Roscoe, which is aiming to double in size over the next year, is in the process of building a full-stack data warehouse. Because the data streams both ways for Roscoe—to and from providers—it’s becoming an increasingly relevant priority for the company to partner with vendors that have open API access, meaning it has data-sharing capabilities.
As Roscoe builds the data warehouse, the company can collect data from any system it uses and utilize the metrics to empower better decisions. “We used to have to have our own people on property sites open up market survey tools and enter data themselves related to what the market demographics and dynamics look like,” Schackmann said. “Now we have partnerships with third parties that can automatically grab that data for us and do that analysis without having folks get in there and manually search for information.”
Cutting-edge apartment operators are already vetting supplier partners and making data-sharing capabilities an urgent priority. This can help apartment operators automate processes, such as creating user licenses in different systems based on an associate’s human resources file. Vendor partners connected to an organization’s property management software system can retrieve pricing data and perform a submarket analysis on an automated basis.
Thankfully, many startups have exhibited this forward thinking approach and many of the industry’s supplier partners build their platforms with an open API construct. “Open APIs allow rental-housing operators to integrate with tech providers and other vendors to make pertinent data mutually available,” said Brent Steiner, Chief Executive Officer and founder of Engrain, a real estate technology company. “It’s the gateway to integrate your property and resident data with other applications. The future of multifamily PropTech is rooted in the ability to integrate and share data. And to facilitate that future, open APIs are a must.”
To Steiner’s point, vendor-to-vendor data sharing also can leave a significant imprint on the apartment industry. For instance, if an interactive map provider shares data with a delivery service, delivery drivers can quickly find locations within an apartment community and better service residents. Better yet, if the map provider’s data is available to first responders, the first responders can access particular areas within the community and more rapidly respond to emergencies.
Another benefit of data sharing is a basic one: data integrity. Automated processes significantly improve the reliability of the data because they remove the human element. Granted, it’s true across all industries that data integrity improves when manual processes are removed. But operating a manual data stack has been a legacy problem in the apartment industry.
Roscoe leadership is acutely aware that its ambitions of doubling in size are partly dependent on automating some of the onboarding process for new associates.
The company recently evaluated how much time regional managers and community managers were dedicating to data collation—meaning only assembling datasets, not performing data analysis.
“What we found is that regional managers were averaging between three and five hours a week just assembling data,” Schackmann said. “Our new system allows them to take those three to five hours away, have fewer mistakes in the data-aggregation process and focus instead on the analysis and recommendation set that comes from the data. That’s a super valuable proposition when you start to stack that up across 40 to 50 regional managers and 150 community managers.”

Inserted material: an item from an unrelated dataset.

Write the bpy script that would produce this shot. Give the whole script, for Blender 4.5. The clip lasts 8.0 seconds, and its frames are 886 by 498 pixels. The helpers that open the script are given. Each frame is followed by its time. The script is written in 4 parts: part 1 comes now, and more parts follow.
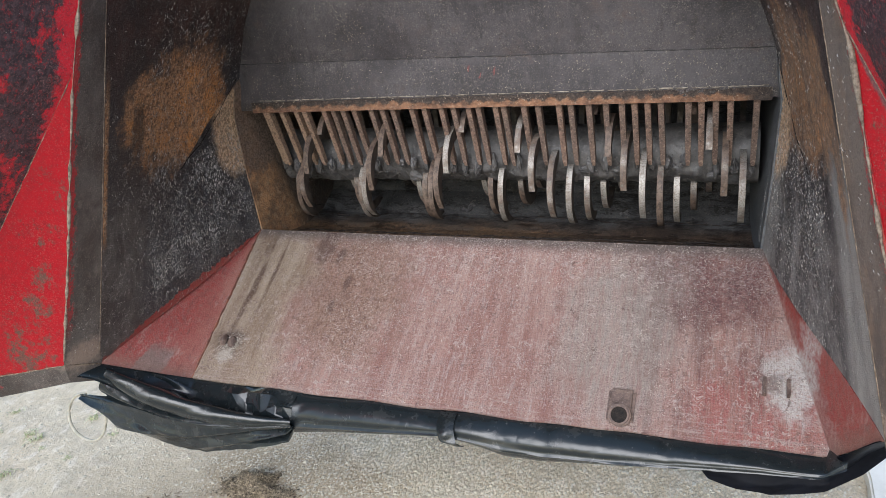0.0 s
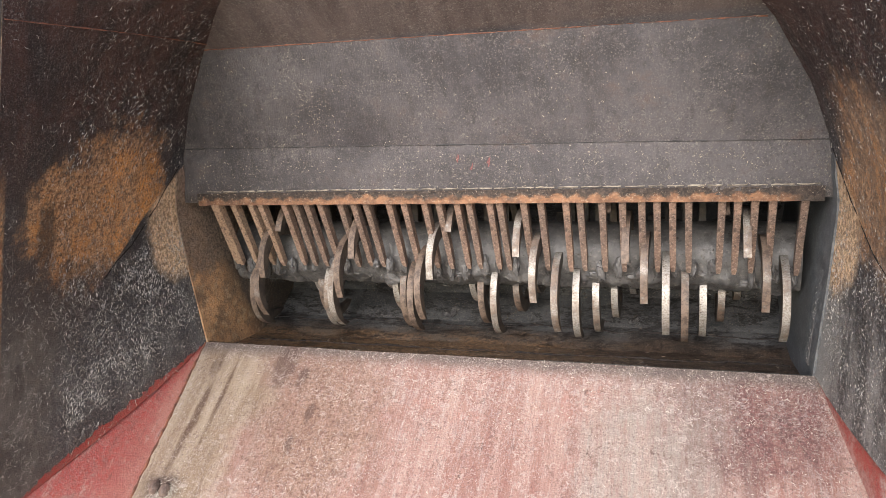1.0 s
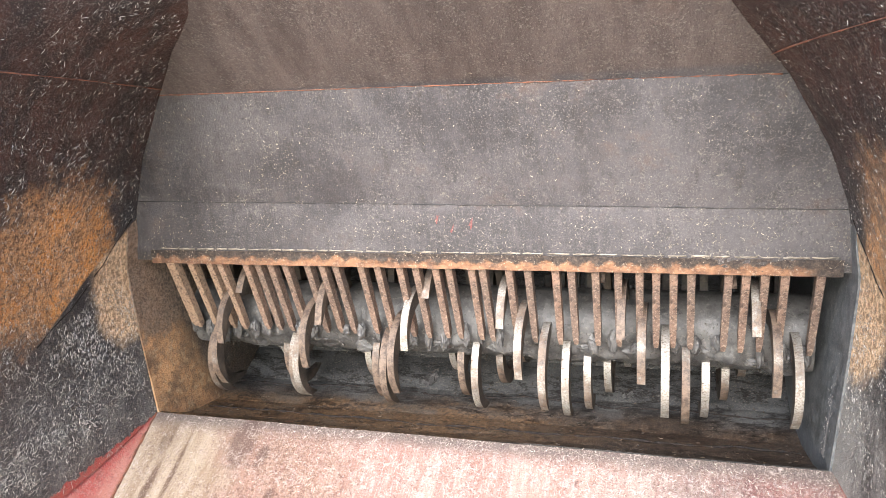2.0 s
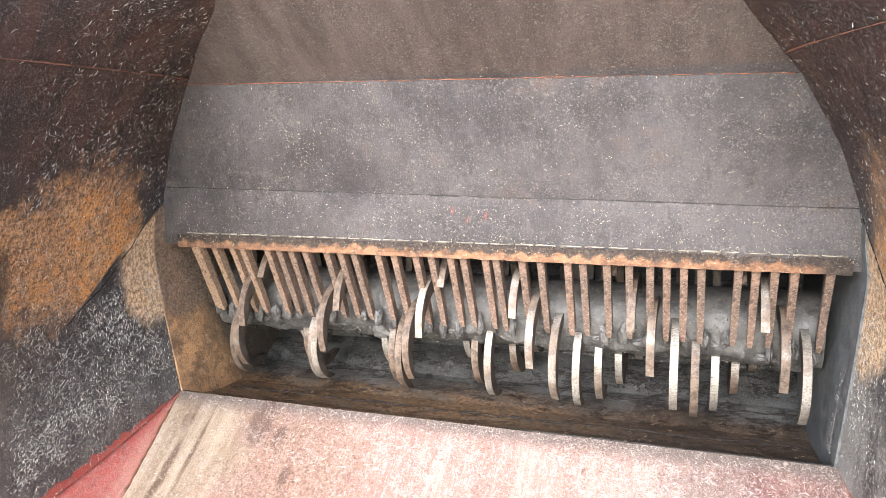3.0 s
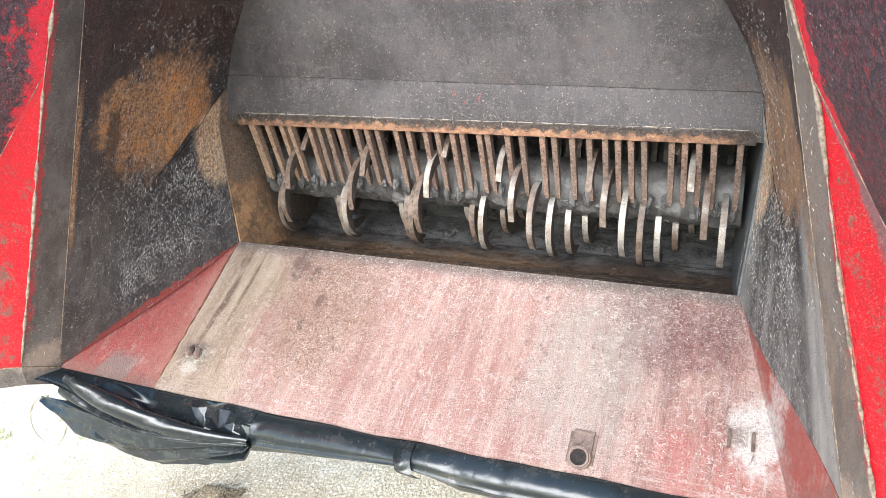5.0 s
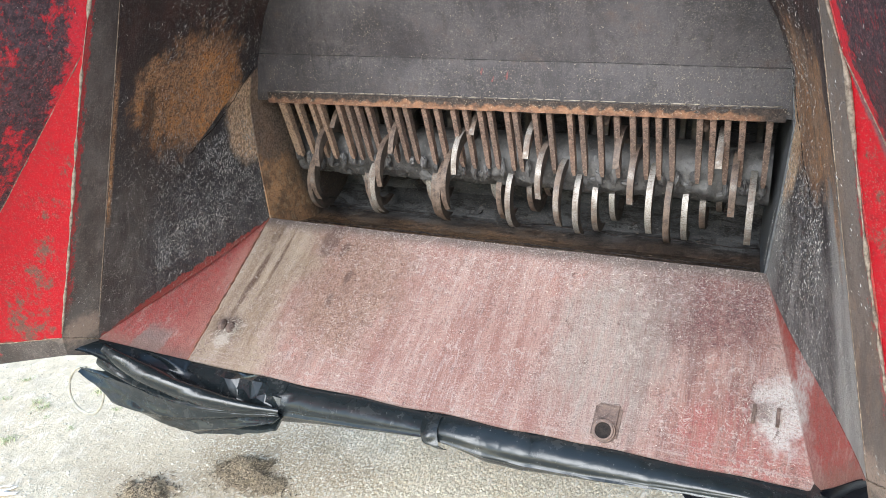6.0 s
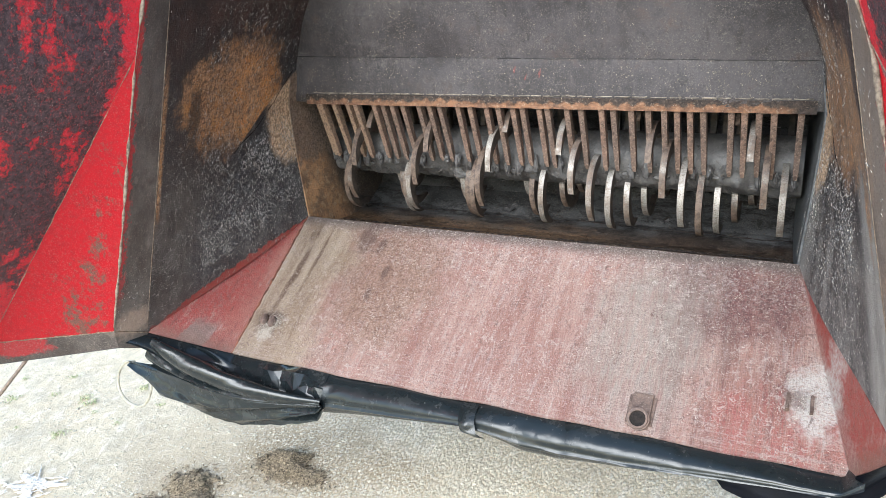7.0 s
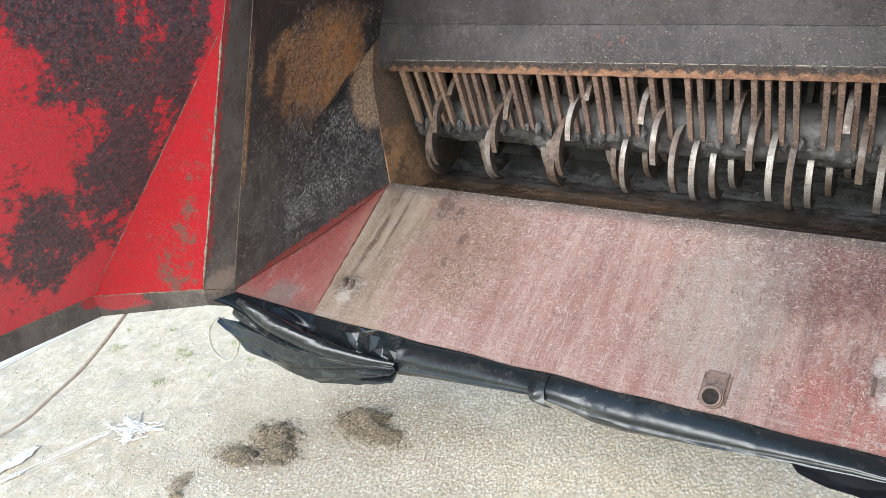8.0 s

Through data sharing, Roscoe has been able to process thousands of data points every day and call out areas that need specific attention for particular assets. The company can tailor the data analysis to correlate to metrics it cares about. “Data is power, and the more we have the better our predictions become,” Schackmann said. “At the end of the day, it’s all about taking the massive amount of data that we have and the super complicated system that we have and making the output really, really simple.”
Apartment operators are private with their information by nature, but doing so no longer gives them a competitive edge. Instead, it prevents opportunities for collaboration and limits the industry’s potential to grow. Fortunately, the transformation to a data-sharing mindset is well underway among the industry’s operators and supplier partners.